If $f(z)$ is entire and satisfying the condition $f(z_1+ z_2)=f(z_1) f(z_2) \exists c\in C$ such that $f(z)=e^{cz}$
I started complex analysis very recently How to prove this?
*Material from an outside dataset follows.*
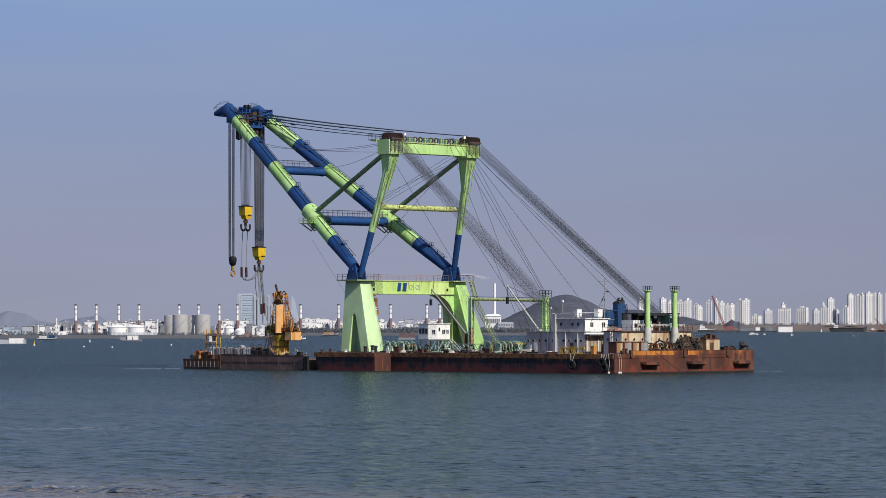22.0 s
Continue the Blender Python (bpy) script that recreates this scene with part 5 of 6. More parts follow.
def sea_sheet(material):
    """One sheet to the horizon: fine before the camera, coarse far off and at the sides, with a wind sea on it."""
    rng = np.random.RandomState(7)
    rows = [40.0]
    while rows[-1] < 5600:
        y = rows[-1]
        rows.append(y + (6.0 if y < 130 else max(0.55, y * 0.0036) if y < 1250 else y * 0.03))
    y = np.array(rows)[:, None]
    a = np.concatenate([np.linspace(-1.5, -0.19, 14)[:-1], np.linspace(-0.19, 0.19, 340), np.linspace(0.19, 1.5, 14)[1:]])[None, :]
    x = a * (y + 60)
    y = y + 0 * a
    z = np.zeros_like(x)
    for k in range(70):
        length = 1.1 * (2.8 / 1.1) ** (k / 69.0)
        turn = rng.normal(0.06, 0.42)
        kx, ky = 2 * np.pi / length * math.sin(turn), 2 * np.pi / length * math.cos(turn)
        swell = 0.0023 * length ** 0.9 * rng.uniform(0.5, 1.3)
        gust = 0.75 + 0.5 * np.sin(x * rng.uniform(0.01, 0.05) + y * rng.uniform(0.01, 0.04) + rng.uniform(0, 6))
        z += swell * gust * np.sin(kx * x + ky * y + rng.uniform(0, 6.28))
    z += 0.35 * z * np.abs(z) / 0.25
    z *= np.clip(1 - (y - 240) / 600, 0.65, 1) * np.clip((1500 - y) / 700, 0, 1) * np.clip((y - 60) / 60, 0, 1)
    ny, nx = x.shape
    me = bpy.data.meshes.new("water")
    quads = (np.arange(ny - 1)[:, None] * nx + np.arange(nx - 1)[None, :]).ravel()
    quads = np.stack([quads, quads + 1, quads + nx + 1, quads + nx], 1)
    me.from_pydata(np.stack([x.ravel(), y.ravel(), z.ravel()], 1).tolist(), [], quads.tolist())
    me.shade_smooth()
    me.materials.append(material)
    return new("water", me)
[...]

I am not able to get any clue.
I thought in following lines
Take $g(z)=e^{-cz} f(z)$
$g'(z)=-ce^{-cz}f(z)+e^{-cz} f'(z)$
Again $f'(z) = \lim_{h \to 0} \frac{f(z+h)-f(z)}{h}$
I am not able to get $f(z_1 +z_2) = f(z_1)f(z_2)$ to explore further...
I assume $f(z+z')+f(z)f(z')$. Remark that $f(0.0)=f(0)^2$ implies that $f(0)=1$ or $f(0)=0$, if $f(0)=0, f(0+z)=f(0)f(z)=0$ and $f=0$. Suppose that $f\neq 0$. Write $c=f'(z)$
$f'(z)=lim_{h\rightarrow 0}{{f(z+h)-f(z)}\over h}=f(z)lim_{h\rightarrow 0}{{f(h)-1}\over h}=cf(z)$. consider $g(z)=e^{-cz}f(z)$, show that $g'(z)=-ce^{-z}f(z)+e^{-z}cf(z)=0$. This implies that $g$ is constant and $g(z)=g(0)=1$. We deduce that $f(z)=e^{cz}$.